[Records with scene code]
----------------

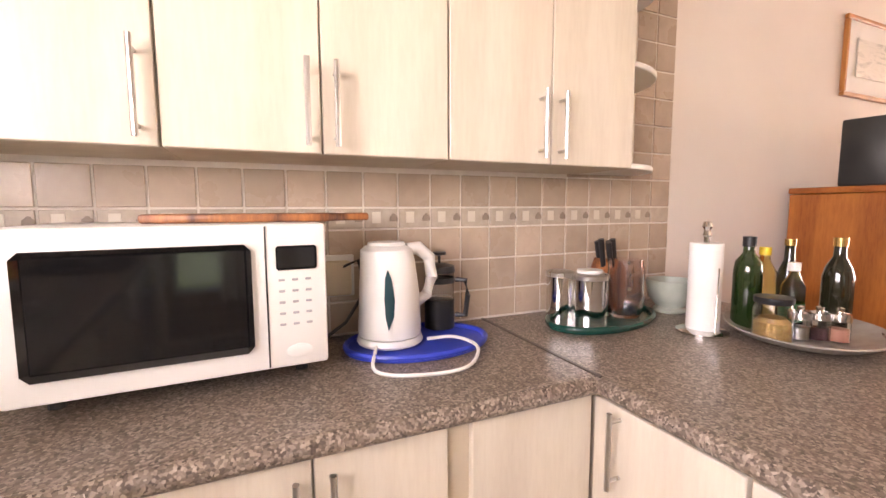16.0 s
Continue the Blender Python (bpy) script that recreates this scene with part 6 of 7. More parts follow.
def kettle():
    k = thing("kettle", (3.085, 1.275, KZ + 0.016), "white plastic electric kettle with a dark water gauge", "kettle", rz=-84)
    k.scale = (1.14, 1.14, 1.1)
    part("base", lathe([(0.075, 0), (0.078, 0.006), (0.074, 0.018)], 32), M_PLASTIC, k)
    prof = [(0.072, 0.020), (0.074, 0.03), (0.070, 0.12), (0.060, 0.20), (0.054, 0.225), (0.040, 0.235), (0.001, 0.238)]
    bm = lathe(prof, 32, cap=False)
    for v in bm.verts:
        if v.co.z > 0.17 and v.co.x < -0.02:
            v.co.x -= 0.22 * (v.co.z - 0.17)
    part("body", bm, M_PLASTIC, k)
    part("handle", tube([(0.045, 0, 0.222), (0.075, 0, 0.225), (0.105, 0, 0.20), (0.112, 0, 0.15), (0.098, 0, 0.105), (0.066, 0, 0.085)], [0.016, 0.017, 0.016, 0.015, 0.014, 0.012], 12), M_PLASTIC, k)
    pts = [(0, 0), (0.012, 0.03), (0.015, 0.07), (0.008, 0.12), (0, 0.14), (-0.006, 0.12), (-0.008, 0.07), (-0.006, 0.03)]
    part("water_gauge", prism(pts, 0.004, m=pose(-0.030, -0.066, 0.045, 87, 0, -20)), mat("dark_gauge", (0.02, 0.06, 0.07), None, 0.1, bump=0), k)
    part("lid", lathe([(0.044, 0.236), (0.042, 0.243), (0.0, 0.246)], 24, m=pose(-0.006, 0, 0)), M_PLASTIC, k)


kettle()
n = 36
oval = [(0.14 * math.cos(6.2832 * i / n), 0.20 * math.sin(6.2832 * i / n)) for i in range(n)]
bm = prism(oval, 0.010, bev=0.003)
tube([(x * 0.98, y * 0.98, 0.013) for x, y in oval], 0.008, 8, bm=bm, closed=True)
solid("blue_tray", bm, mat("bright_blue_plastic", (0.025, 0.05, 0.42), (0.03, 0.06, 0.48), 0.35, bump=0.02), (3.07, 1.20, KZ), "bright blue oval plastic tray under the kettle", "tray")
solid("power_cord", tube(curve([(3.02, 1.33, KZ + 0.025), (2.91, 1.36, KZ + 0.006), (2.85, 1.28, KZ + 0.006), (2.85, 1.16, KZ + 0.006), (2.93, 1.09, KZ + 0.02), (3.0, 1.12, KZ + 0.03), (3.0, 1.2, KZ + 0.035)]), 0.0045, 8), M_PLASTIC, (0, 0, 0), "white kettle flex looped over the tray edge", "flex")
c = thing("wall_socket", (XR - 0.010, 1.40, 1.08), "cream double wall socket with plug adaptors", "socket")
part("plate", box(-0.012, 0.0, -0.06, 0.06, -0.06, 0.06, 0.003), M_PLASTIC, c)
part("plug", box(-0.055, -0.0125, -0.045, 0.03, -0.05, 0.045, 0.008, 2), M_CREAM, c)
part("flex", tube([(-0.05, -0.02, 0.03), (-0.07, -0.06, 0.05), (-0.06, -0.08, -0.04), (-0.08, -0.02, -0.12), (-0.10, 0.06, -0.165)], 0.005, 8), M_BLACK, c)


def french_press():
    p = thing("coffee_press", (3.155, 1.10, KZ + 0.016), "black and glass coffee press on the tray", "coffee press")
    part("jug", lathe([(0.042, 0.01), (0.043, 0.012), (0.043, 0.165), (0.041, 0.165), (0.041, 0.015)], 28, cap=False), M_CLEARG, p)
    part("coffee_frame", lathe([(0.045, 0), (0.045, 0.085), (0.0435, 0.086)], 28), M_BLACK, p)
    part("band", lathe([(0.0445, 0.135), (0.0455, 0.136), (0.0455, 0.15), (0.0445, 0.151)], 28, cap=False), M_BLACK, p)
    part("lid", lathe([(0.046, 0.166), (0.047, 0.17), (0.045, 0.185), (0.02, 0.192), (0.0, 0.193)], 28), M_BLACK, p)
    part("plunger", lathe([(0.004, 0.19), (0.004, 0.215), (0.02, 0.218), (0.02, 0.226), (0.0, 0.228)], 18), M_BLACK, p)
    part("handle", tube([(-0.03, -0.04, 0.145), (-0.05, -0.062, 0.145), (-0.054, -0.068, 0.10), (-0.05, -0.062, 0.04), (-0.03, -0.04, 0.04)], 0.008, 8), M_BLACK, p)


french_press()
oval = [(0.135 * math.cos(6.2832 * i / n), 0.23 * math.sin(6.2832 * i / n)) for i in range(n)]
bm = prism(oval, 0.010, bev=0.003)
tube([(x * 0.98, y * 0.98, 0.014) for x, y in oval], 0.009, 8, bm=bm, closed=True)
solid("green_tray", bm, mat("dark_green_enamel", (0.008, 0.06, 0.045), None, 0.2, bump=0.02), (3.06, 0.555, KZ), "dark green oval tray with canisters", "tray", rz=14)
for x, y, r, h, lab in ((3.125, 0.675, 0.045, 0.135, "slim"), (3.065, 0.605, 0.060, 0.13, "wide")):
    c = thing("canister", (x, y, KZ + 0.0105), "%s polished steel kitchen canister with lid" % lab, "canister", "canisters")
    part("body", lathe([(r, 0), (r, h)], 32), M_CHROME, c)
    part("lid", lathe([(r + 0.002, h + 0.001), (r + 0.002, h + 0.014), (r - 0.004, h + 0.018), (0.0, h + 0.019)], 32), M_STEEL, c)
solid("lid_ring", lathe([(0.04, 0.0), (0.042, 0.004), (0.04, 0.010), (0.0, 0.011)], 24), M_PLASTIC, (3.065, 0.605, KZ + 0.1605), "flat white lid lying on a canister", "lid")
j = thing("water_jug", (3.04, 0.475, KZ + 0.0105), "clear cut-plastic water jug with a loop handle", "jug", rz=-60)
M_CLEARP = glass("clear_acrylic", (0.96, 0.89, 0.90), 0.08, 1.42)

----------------

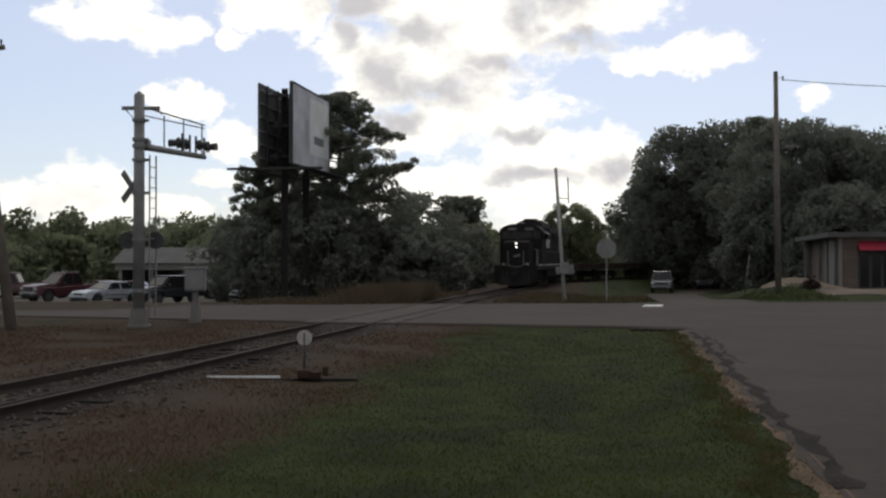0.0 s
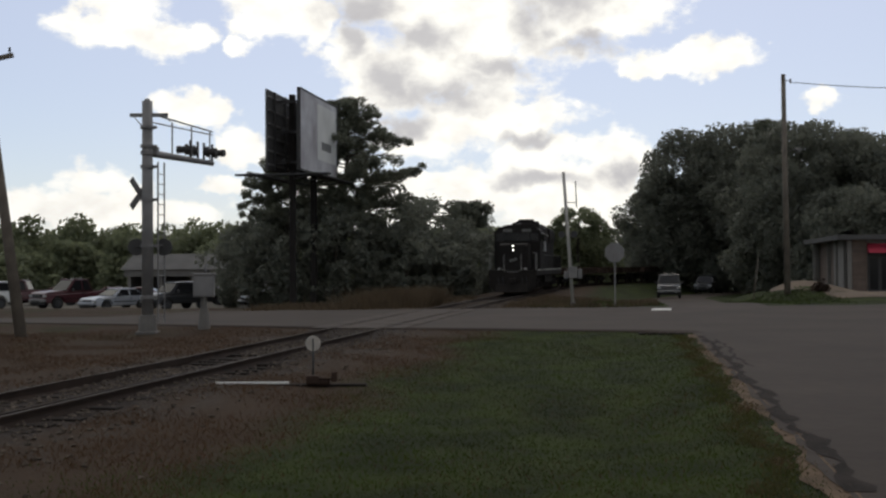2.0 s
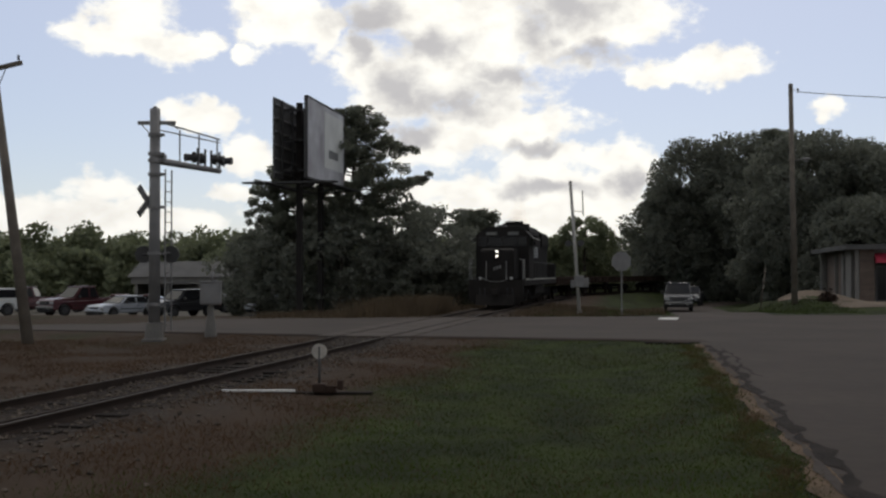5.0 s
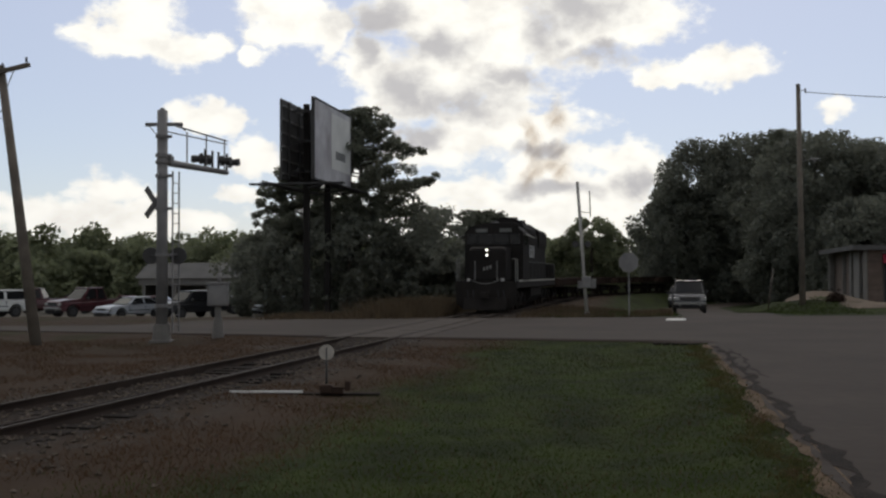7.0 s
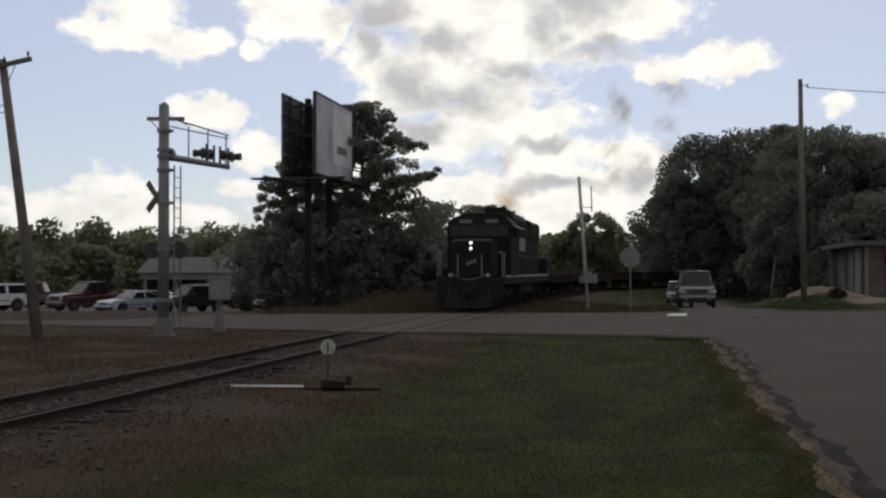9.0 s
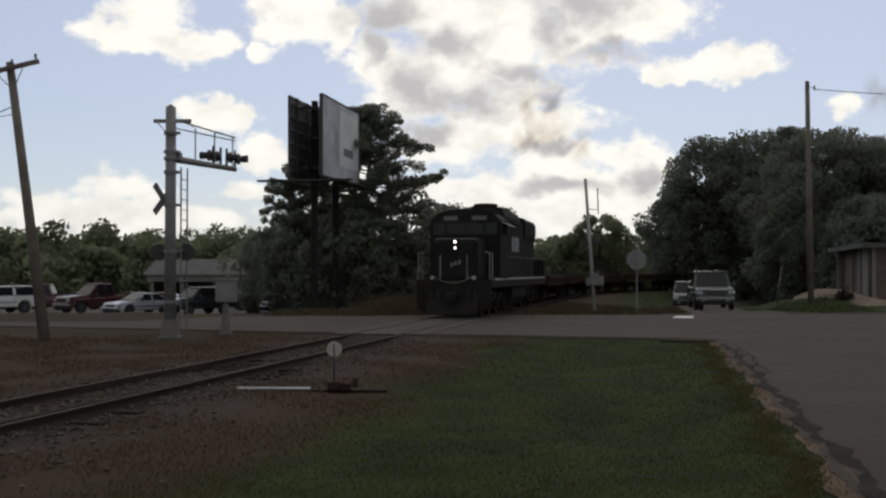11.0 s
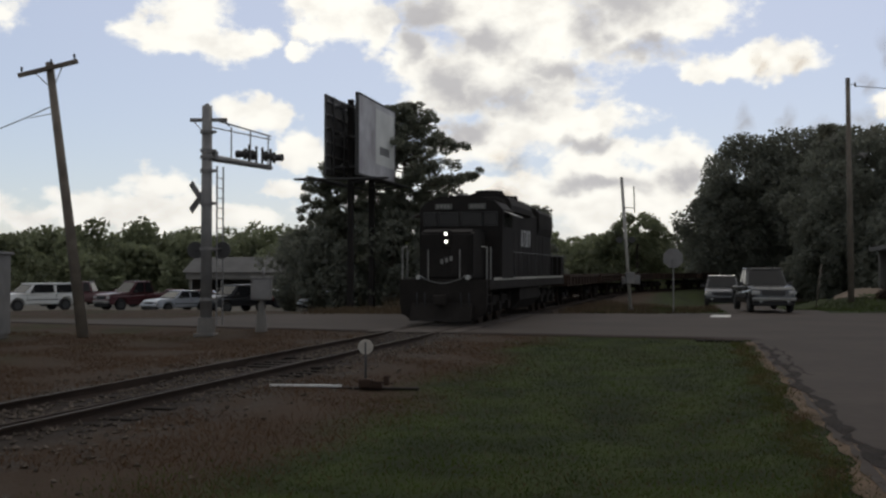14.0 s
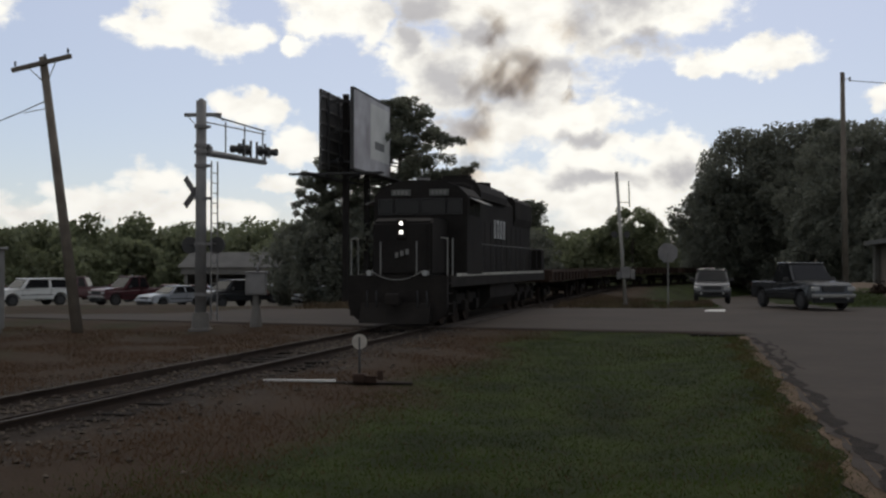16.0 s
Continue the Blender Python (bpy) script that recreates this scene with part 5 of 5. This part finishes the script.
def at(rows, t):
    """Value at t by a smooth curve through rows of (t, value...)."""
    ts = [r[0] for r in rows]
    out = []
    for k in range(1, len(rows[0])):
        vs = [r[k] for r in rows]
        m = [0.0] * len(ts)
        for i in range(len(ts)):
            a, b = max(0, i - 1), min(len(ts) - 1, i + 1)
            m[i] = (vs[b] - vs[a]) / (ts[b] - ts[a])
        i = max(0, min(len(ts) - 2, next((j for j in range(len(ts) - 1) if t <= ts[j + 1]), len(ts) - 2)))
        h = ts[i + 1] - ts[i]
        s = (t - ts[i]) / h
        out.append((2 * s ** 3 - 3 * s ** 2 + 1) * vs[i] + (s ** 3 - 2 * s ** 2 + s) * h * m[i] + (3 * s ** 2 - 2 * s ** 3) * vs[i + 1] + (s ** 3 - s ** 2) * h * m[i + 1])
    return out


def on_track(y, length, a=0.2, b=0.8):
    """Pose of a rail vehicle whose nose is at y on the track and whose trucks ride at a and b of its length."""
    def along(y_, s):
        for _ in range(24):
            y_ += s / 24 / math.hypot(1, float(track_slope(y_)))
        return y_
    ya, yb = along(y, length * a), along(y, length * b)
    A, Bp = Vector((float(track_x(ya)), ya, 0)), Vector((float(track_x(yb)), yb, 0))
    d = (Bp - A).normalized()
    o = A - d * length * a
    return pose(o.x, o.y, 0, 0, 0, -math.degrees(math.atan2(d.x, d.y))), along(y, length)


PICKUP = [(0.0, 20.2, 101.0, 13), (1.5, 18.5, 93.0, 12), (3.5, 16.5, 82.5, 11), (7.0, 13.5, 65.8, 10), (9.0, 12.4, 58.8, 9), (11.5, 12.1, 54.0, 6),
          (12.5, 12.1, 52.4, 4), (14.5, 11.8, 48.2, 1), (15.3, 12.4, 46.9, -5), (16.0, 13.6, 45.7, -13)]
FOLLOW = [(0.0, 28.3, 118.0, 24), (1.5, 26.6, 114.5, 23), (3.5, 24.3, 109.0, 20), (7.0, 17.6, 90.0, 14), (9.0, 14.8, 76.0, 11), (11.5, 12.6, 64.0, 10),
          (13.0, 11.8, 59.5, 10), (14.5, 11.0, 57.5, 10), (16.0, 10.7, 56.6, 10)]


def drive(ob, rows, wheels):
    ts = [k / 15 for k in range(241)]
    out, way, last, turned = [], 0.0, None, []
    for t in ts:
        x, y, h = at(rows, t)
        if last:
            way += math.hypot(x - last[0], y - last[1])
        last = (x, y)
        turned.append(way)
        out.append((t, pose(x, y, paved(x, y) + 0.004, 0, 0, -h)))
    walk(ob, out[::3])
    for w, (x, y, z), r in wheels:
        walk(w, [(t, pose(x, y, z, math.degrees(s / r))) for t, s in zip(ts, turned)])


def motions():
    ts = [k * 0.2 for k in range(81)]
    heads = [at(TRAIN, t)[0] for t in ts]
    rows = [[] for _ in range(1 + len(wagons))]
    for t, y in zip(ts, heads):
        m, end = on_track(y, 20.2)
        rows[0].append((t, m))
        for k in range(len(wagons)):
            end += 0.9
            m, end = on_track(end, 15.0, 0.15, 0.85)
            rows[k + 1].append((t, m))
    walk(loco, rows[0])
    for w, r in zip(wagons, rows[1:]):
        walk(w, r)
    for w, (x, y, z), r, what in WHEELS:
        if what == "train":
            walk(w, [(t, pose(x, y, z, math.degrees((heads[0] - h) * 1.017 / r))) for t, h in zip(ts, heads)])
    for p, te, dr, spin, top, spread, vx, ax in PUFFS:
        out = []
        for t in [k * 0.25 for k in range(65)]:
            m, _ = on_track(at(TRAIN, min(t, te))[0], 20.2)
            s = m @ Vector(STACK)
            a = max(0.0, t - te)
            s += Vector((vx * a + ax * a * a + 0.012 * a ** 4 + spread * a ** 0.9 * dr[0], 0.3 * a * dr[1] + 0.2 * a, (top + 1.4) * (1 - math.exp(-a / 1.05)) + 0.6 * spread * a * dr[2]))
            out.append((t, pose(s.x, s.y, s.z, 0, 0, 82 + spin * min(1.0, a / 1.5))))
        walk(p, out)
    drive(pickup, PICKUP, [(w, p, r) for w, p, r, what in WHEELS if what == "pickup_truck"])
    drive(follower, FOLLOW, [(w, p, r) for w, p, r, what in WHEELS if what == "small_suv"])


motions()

----------------

• **EXERCISE GOAL**
Copy out every line of the material above that mentions the word "this".

• **FINAL RESULT**
Continue the Blender Python (bpy) script that recreates this scene with part 6 of 7. More parts follow.
Continue the Blender Python (bpy) script that recreates this scene with part 5 of 5. This part finishes the script.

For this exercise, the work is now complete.